Despite this respite the wolf was soon at the door again and a succession of short term presidents failed to stem the tide. Trustees have warned that the school may be in danger of closing. With only 700 students, a significant decline from peak attendance, the school has managed to maintain academic standards and is still included in lists of both top historically Black schools, and liberal arts colleges.
In 2018 the Southern Association of Colleges and Schools placed the institution on probation. The accreditor cited failings related to financial responsibility, control of research funds, and Federal and state responsibility. Fisk announced a fundraising record and increased enrollment the following year.
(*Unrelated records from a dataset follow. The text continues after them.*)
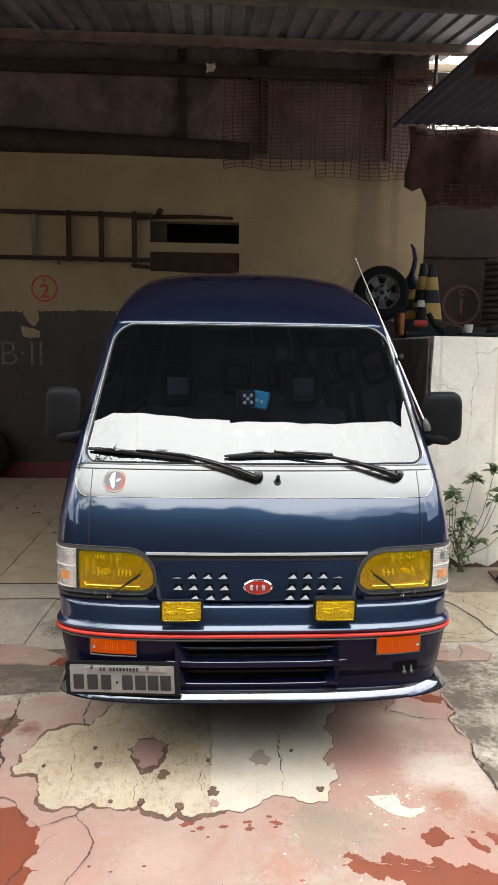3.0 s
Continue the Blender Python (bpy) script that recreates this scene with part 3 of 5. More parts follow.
# pink painted concrete in front of the van, with its broken edge
pink = floor_piece("floor_pink", ((-4.0, 0.62), (-1.25, 0.68), (-1.06, 0.62), (-0.93, 0.69), (-0.7, 0.72), (0.0, 0.74), (0.55, 0.70), (0.93, 0.70), (0.94, 0.47), (0.89, 0.41), (0.93, 0.22), (0.90, 0.14),
                                  (0.90, 0.03), (0.91, -0.07), (0.945, -0.4), (1.05, -0.9), (1.08, -1.2), (-4.0, -1.2)), 0.0, 0.008, M_PINK, "worn faded pink painted concrete floor", 0.012, 4, 31)
Z = 0.008


def on_pink(name, pts, up, material, rough, seed, label="", depth=4):
    return part(name, sheet(jagged(pts, rough, depth, random.Random(seed)), Z - 0.002, Z + up), material, pink, label, smooth=False)


PATCH = ((-0.61, 0.6), (-0.65, 0.48), (-0.69, 0.4), (-0.79, 0.39), (-0.86, 0.36), (-0.93, 0.18), (-0.91, 0.13), (-0.94, 0.1), (-0.92, 0.05), (-0.83, 0.05), (-0.81, -0.05), (-0.79, -0.12), (-0.74, -0.16), (-0.63, -0.16),
         (-0.59, -0.13), (-0.52, -0.16), (-0.44, -0.16), (-0.42, -0.14), (-0.4, -0.18), (-0.32, -0.22), (-0.28, -0.18), (-0.24, -0.22), (-0.16, -0.2), (0.02, -0.13), (0.1, -0.11), (0.15, -0.14), (0.26, -0.15), (0.28, -0.08),
         (0.29, -0.03), (0.32, 0.0), (0.32, 0.04), (0.29, 0.07), (0.3, 0.16), (0.34, 0.21), (0.38, 0.48), (0.36, 0.65))
outline = jagged(PATCH, 0.034, 4, random.Random(41))
rim = []
for i, p in enumerate(outline):
    d = outline[(i + 1) % len(outline)] - outline[i - 1]
    k = 0.021 * max(0.0, 0.45 + noise.noise(Vector((p.x * 7, p.y * 7, 2.0))) + 0.5 * noise.noise(Vector((p.x * 30, p.y * 30, 5.0)))) * (1.0 if p.x < -0.12 else 0.12) + 0.0015
    rim.append(p + Vector((-d.y, d.x)).normalized() * -k)
part("dirt_rim", sheet(rim, Z - 0.002, Z + 0.0015), M_DIRT, pink, "dark dirt along the broken paint edge", smooth=False)
part("bare_patch", sheet(outline, Z - 0.002, Z + 0.003), M_CREAMCON, pink, "bare cream cement where the paint has peeled", smooth=False)
smooth = [p for p in outline if p.x > -0.165]
joint = [Vector((-0.168 + 0.004 * math.sin(9 * y), y)) for y in span(smooth[-1].y if smooth[-1].y > 0.4 else 0.62, smooth[0].y, 12)]
part("smooth_patch", sheet([Vector((p.x * 0.994, p.y)) for p in smooth] + joint[1:-1], Z - 0.002, Z + 0.0036), M_CREAMSMOOTH, pink, "smoother paler cement beside a straight joint", smooth=False)
ISLAND = ((-0.51, 0.21), (-0.47, 0.28), (-0.41, 0.29), (-0.34, 0.24), (-0.35, 0.17), (-0.37, 0.08), (-0.44, 0.03), (-0.46, 0.09), (-0.49, 0.15))
on_pink("paint_island", ISLAND, 0.0045, M_DIRT, 0.035, 43)
on_pink("paint_island", [(-0.425 + (x + 0.425) * 0.87, 0.17 + (y - 0.17) * 0.90) for x, y in ISLAND], 0.0065, M_ISLAND, 0.045, 44, "island of pink paint left on the bare patch")
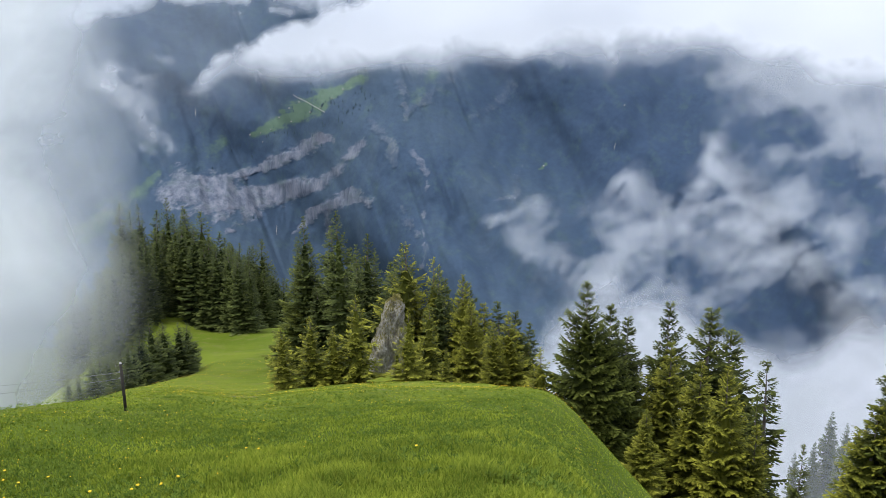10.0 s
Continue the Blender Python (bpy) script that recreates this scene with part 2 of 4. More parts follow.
def value_noise(x, y, z, seed=0):
    x, y, z = np.broadcast_arrays(np.asarray(x, float), np.asarray(y, float), np.asarray(z, float))
    fx, fy, fz = np.floor(x), np.floor(y), np.floor(z)
    ix, iy, iz = fx.astype(np.int64), fy.astype(np.int64), fz.astype(np.int64)
    u, v, w = [s * s * (3 - 2 * s) for s in (x - fx, y - fy, z - fz)]
    total = 0.0
    for a in (0, 1):
        for b in (0, 1):
            for c in (0, 1):
                k = (u if a else 1 - u) * (v if b else 1 - v) * (w if c else 1 - w)
                total = total + k * lattice(ix + a, iy + b, iz + c, seed)
    return total


def fbm(x, y, z=0.0, octaves=5, seed=0, gain=0.5):
    """Layered noise about zero, within about -1 to 1."""
    total, amount, size, f = 0.0, 1.0, 0.0, 1.0
    for k in range(octaves):
        total = total + amount * (value_noise(np.asarray(x) * f, np.asarray(y) * f, np.asarray(z) * f, seed + k) * 2 - 1)
        size, amount, f = size + amount, amount * gain, f * 2.03
    return total / size * 1.6


VALLEY = -1000.0


def ground_z(x, y):
    """Height of the near hillside, of the saddle and knoll beyond it, and of the valley floor."""
    x, y = np.asarray(x, float), np.asarray(y, float)
    d = np.hypot(x, y) * np.where(y < 0, -1, 1) * np.where(y < 0, np.abs(y) / (np.hypot(x, y) + 1e-6), 1)
    z = soft_interp(d, [-400, -20, 0, 9, 24, 30, 45, 64, 80, 95, 110, 130, 160, 400, 1500, 1700, 9000],
                    [150, 6, -1.7, -5.0, -10.7, -13.4, -19.6, -26.0, -30.4, -33.9, -37.6, -43, -55, -180, -940, VALLEY, VALLEY])
    right = soft_interp(y, [-60, 0, 7, 13, 24, 35, 50, 70, 85, 100, 125, 400], [6, 2.1, 0.35, -0.1, 0.3, -2.6, -11, -23, -28, -37, -54, -140], 0.05)
    left = soft_interp(y, [-60, 0, 6, 9, 11, 14, 20, 24, 30, 39, 49, 58, 70, 85, 95, 110, 400],
                       [-30, -18, -14.8, -13.2, -13.6, -15, -17.2, -18, -19.6, -22.5, -25, -27.4, -32, -43, -55, -60, -80], 0.03)
    z = z - (0.85 + 0.45 * soft_step(30, 20, d)) * softplus(x - right, 0.3) - 0.60 * softplus(left - x, 0.5)
    turn = np.arctan2(-x, y)
    z = z + 0.026 * np.minimum(d, 42) * soft_step(0.37, 0.52, turn) * soft_step(100, 64, d) * soft_step(10, 22, d)
    # the levelled fire place with its grassy rim
    r = np.hypot(x + 10.2, y - 7.15)
    z = z + (-5.2 - z) * soft_step(4.3, 2.5, r) * np.where(y > 0, soft_step(0.40, 0.80, turn), 1.0)
    z = z + 0.48 * np.exp(-((x + 12.5) ** 2 + (y - 15.0) ** 2) / 12) + 0.42 * np.exp(-((x + 10.4) ** 2 + (y - 12.6) ** 2) / 5) + 0.22 * np.exp(-((x + 9.9) ** 2 + (y - 11.2) ** 2) / 2)
    z = z + 2.6 * np.exp(-((x + 51) ** 2 + (y - 94) ** 2) / 70)
    z = z + 0.14 * np.exp(-((x + 7.9) ** 2 + (y - 6.1) ** 2) / 0.7)
    z = z - 2.2 * soft_step(0.47, 0.41, turn) * soft_step(0.20, 0.28, turn) * soft_step(93, 108, d) * soft_step(200, 150, d)
    # the wooded knoll on the far side of the gully
    z = z + 68 * np.exp(-((x - 56) ** 2 + (y - 124) ** 2) / 800)
    z = z + 0.10 * fbm(x / 3.1, y / 3.1, 0, 3, 5) * soft_step(0, 12, np.hypot(x, y)) + 0.6 * fbm(x / 19, y / 19, 0, 3, 9) * soft_step(25, 90, np.hypot(x, y))
    return np.maximum(z, VALLEY + 12 * fbm(x / 300, y / 300, 0, 3, 3))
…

In 2020, the school was taken off probation and maintained its accreditation.
In June of 2020 the University announced that it was renaming its Institute for Social Justice in honor of one of its most distinguished graduates, late Congressman John Lewis.
Among the many distinguished graduates of Fisk are Lil Hardin Armstrong, pianist, composer, and wife of Louis Armstrong; former Washington, DC mayor Marion Barry; William Dawson powerful Chicago South Side Congressman from 1943 to 1970; Repetitive Charles Diggs of Michigan 1955-1980; W. E. B. Du Bois, leading Black intellectual and co-founder of the National Association for Colored People (NAACP); historian John Hope Franklin; poet Nikki Giovanni; Julius Lester, children’s author, musician, photographer, and professor; Congressman and senior Civil Rights figure John Lewis; Dianne Nash; Hazel O’Leary; Ida B. Wells, civil rights leader and writer known for her anti-lynching campaigns and her Women’s Suffrage advocacy; and best-selling novelist Frank Yerby.